_The request_: All of the records listed below should be retyped exactly.

+++ Dataset extract

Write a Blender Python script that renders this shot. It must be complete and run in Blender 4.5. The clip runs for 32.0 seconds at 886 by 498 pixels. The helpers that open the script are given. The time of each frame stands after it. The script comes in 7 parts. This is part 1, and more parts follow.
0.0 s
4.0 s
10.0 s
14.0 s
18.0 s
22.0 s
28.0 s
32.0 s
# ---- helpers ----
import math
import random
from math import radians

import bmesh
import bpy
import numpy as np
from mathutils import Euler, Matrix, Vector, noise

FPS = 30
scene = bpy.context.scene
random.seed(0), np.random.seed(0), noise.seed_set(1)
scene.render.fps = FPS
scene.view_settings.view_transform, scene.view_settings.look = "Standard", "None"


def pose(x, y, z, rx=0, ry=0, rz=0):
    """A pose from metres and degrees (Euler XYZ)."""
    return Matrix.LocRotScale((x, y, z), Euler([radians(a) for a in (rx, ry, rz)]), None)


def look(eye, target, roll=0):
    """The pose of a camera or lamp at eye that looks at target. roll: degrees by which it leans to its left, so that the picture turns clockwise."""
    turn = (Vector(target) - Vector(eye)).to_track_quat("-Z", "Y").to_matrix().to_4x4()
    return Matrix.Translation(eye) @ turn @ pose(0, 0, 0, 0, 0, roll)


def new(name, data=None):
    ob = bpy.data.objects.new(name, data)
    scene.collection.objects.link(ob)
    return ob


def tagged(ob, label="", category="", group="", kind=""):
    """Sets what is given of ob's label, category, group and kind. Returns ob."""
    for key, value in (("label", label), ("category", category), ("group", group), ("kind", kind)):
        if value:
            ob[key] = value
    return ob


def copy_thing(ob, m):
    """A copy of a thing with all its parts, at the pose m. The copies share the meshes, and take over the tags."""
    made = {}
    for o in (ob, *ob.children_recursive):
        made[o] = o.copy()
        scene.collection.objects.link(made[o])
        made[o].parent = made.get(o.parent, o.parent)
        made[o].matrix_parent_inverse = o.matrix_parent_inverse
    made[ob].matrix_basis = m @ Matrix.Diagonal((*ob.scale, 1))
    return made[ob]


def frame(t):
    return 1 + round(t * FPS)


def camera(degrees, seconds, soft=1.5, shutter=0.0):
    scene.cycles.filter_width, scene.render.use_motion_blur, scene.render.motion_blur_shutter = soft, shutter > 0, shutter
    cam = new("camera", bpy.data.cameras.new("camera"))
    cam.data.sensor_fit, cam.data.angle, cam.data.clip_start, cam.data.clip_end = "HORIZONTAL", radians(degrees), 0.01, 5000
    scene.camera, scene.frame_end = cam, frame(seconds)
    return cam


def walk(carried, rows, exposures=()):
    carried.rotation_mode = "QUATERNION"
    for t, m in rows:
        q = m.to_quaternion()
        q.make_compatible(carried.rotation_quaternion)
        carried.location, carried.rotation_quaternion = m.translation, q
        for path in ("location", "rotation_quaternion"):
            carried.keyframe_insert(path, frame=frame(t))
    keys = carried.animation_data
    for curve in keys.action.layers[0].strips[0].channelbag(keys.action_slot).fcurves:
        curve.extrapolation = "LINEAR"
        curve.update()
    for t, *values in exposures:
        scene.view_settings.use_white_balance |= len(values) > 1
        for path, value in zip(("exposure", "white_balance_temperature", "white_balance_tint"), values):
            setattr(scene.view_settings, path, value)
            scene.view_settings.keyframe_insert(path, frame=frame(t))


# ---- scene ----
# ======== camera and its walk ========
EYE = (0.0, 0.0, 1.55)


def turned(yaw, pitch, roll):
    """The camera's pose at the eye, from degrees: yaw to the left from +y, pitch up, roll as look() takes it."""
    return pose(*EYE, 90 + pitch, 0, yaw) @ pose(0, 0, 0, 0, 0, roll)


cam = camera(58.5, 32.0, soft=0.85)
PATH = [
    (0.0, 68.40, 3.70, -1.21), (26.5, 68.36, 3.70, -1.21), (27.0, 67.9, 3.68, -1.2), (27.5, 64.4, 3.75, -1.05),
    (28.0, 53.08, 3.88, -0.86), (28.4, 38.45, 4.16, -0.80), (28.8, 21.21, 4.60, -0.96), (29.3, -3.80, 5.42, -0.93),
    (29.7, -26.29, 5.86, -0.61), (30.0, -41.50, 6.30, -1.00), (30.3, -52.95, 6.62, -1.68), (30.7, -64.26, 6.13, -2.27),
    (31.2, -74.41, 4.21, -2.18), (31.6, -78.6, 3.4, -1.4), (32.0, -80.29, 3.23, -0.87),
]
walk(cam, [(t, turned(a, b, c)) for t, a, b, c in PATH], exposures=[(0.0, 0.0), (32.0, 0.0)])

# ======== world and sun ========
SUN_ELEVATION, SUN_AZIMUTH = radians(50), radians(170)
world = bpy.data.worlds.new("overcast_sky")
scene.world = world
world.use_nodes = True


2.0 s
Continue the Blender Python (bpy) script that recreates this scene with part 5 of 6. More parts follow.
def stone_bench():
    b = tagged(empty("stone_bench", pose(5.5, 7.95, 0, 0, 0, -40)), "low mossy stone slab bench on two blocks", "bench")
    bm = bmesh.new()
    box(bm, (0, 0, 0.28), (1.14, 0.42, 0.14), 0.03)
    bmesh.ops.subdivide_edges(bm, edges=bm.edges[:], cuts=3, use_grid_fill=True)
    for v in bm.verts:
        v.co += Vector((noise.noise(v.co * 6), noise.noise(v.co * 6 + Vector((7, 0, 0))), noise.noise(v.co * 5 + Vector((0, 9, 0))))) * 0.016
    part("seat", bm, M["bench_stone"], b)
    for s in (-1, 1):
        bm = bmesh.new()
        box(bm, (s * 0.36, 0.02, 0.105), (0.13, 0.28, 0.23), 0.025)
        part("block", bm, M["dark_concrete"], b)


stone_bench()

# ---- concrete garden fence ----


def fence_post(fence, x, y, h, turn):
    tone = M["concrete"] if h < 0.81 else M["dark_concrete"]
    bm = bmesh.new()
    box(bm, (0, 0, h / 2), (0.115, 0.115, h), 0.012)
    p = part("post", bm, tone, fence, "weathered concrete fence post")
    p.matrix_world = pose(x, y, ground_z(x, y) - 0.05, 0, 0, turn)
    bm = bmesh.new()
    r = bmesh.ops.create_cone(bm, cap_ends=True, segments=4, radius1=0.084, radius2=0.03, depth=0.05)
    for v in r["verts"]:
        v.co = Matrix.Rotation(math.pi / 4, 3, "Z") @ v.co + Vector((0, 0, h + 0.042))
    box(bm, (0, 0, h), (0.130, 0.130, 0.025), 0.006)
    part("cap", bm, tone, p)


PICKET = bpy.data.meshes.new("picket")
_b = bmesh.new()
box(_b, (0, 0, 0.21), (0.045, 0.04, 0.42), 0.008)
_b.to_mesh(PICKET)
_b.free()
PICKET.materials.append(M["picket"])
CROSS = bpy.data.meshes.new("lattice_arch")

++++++

_Output for this exercise_:
Write a Blender Python script that renders this shot. It must be complete and run in Blender 4.5. The clip runs for 32.0 seconds at 886 by 498 pixels. The helpers that open the script are given. The time of each frame stands after it. The script comes in 7 parts. This is part 1, and more parts follow.
0.0 s
4.0 s
10.0 s
14.0 s
18.0 s
22.0 s
28.0 s
32.0 s
# ---- helpers ----
import math
import random
from math import radians

import bmesh
import bpy
import numpy as np
from mathutils import Euler, Matrix, Vector, noise

FPS = 30
scene = bpy.context.scene
random.seed(0), np.random.seed(0), noise.seed_set(1)
scene.render.fps = FPS
scene.view_settings.view_transform, scene.view_settings.look = "Standard", "None"


def pose(x, y, z, rx=0, ry=0, rz=0):
    """A pose from metres and degrees (Euler XYZ)."""
    return Matrix.LocRotScale((x, y, z), Euler([radians(a) for a in (rx, ry, rz)]), None)


def look(eye, target, roll=0):
    """The pose of a camera or lamp at eye that looks at target. roll: degrees by which it leans to its left, so that the picture turns clockwise."""
    turn = (Vector(target) - Vector(eye)).to_track_quat("-Z", "Y").to_matrix().to_4x4()
    return Matrix.Translation(eye) @ turn @ pose(0, 0, 0, 0, 0, roll)


def new(name, data=None):
    ob = bpy.data.objects.new(name, data)
    scene.collection.objects.link(ob)
    return ob


def tagged(ob, label="", category="", group="", kind=""):
    """Sets what is given of ob's label, category, group and kind. Returns ob."""
    for key, value in (("label", label), ("category", category), ("group", group), ("kind", kind)):
        if value:
            ob[key] = value
    return ob


def copy_thing(ob, m):
    """A copy of a thing with all its parts, at the pose m. The copies share the meshes, and take over the tags."""
    made = {}
    for o in (ob, *ob.children_recursive):
        made[o] = o.copy()
        scene.collection.objects.link(made[o])
        made[o].parent = made.get(o.parent, o.parent)
        made[o].matrix_parent_inverse = o.matrix_parent_inverse
    made[ob].matrix_basis = m @ Matrix.Diagonal((*ob.scale, 1))
    return made[ob]


def frame(t):
    return 1 + round(t * FPS)


def camera(degrees, seconds, soft=1.5, shutter=0.0):
    scene.cycles.filter_width, scene.render.use_motion_blur, scene.render.motion_blur_shutter = soft, shutter > 0, shutter
    cam = new("camera", bpy.data.cameras.new("camera"))
    cam.data.sensor_fit, cam.data.angle, cam.data.clip_start, cam.data.clip_end = "HORIZONTAL", radians(degrees), 0.01, 5000
    scene.camera, scene.frame_end = cam, frame(seconds)
    return cam


def walk(carried, rows, exposures=()):
    carried.rotation_mode = "QUATERNION"
    for t, m in rows:
        q = m.to_quaternion()
        q.make_compatible(carried.rotation_quaternion)
        carried.location, carried.rotation_quaternion = m.translation, q
        for path in ("location", "rotation_quaternion"):
            carried.keyframe_insert(path, frame=frame(t))
    keys = carried.animation_data
    for curve in keys.action.layers[0].strips[0].channelbag(keys.action_slot).fcurves:
        curve.extrapolation = "LINEAR"
        curve.update()
    for t, *values in exposures:
        scene.view_settings.use_white_balance |= len(values) > 1
        for path, value in zip(("exposure", "white_balance_temperature", "white_balance_tint"), values):
            setattr(scene.view_settings, path, value)
            scene.view_settings.keyframe_insert(path, frame=frame(t))


# ---- scene ----
# ======== camera and its walk ========
EYE = (0.0, 0.0, 1.55)


def turned(yaw, pitch, roll):
    """The camera's pose at the eye, from degrees: yaw to the left from +y, pitch up, roll as look() takes it."""
    return pose(*EYE, 90 + pitch, 0, yaw) @ pose(0, 0, 0, 0, 0, roll)


cam = camera(58.5, 32.0, soft=0.85)
PATH = [
    (0.0, 68.40, 3.70, -1.21), (26.5, 68.36, 3.70, -1.21), (27.0, 67.9, 3.68, -1.2), (27.5, 64.4, 3.75, -1.05),
    (28.0, 53.08, 3.88, -0.86), (28.4, 38.45, 4.16, -0.80), (28.8, 21.21, 4.60, -0.96), (29.3, -3.80, 5.42, -0.93),
    (29.7, -26.29, 5.86, -0.61), (30.0, -41.50, 6.30, -1.00), (30.3, -52.95, 6.62, -1.68), (30.7, -64.26, 6.13, -2.27),
    (31.2, -74.41, 4.21, -2.18), (31.6, -78.6, 3.4, -1.4), (32.0, -80.29, 3.23, -0.87),
]
walk(cam, [(t, turned(a, b, c)) for t, a, b, c in PATH], exposures=[(0.0, 0.0), (32.0, 0.0)])

# ======== world and sun ========
SUN_ELEVATION, SUN_AZIMUTH = radians(50), radians(170)
world = bpy.data.worlds.new("overcast_sky")
scene.world = world
world.use_nodes = True


2.0 s
Continue the Blender Python (bpy) script that recreates this scene with part 5 of 6. More parts follow.
def stone_bench():
    b = tagged(empty("stone_bench", pose(5.5, 7.95, 0, 0, 0, -40)), "low mossy stone slab bench on two blocks", "bench")
    bm = bmesh.new()
    box(bm, (0, 0, 0.28), (1.14, 0.42, 0.14), 0.03)
    bmesh.ops.subdivide_edges(bm, edges=bm.edges[:], cuts=3, use_grid_fill=True)
    for v in bm.verts:
        v.co += Vector((noise.noise(v.co * 6), noise.noise(v.co * 6 + Vector((7, 0, 0))), noise.noise(v.co * 5 + Vector((0, 9, 0))))) * 0.016
    part("seat", bm, M["bench_stone"], b)
    for s in (-1, 1):
        bm = bmesh.new()
        box(bm, (s * 0.36, 0.02, 0.105), (0.13, 0.28, 0.23), 0.025)
        part("block", bm, M["dark_concrete"], b)


stone_bench()

# ---- concrete garden fence ----


def fence_post(fence, x, y, h, turn):
    tone = M["concrete"] if h < 0.81 else M["dark_concrete"]
    bm = bmesh.new()
    box(bm, (0, 0, h / 2), (0.115, 0.115, h), 0.012)
    p = part("post", bm, tone, fence, "weathered concrete fence post")
    p.matrix_world = pose(x, y, ground_z(x, y) - 0.05, 0, 0, turn)
    bm = bmesh.new()
    r = bmesh.ops.create_cone(bm, cap_ends=True, segments=4, radius1=0.084, radius2=0.03, depth=0.05)
    for v in r["verts"]:
        v.co = Matrix.Rotation(math.pi / 4, 3, "Z") @ v.co + Vector((0, 0, h + 0.042))
    box(bm, (0, 0, h), (0.130, 0.130, 0.025), 0.006)
    part("cap", bm, tone, p)


PICKET = bpy.data.meshes.new("picket")
_b = bmesh.new()
box(_b, (0, 0, 0.21), (0.045, 0.04, 0.42), 0.008)
_b.to_mesh(PICKET)
_b.free()
PICKET.materials.append(M["picket"])
CROSS = bpy.data.meshes.new("lattice_arch")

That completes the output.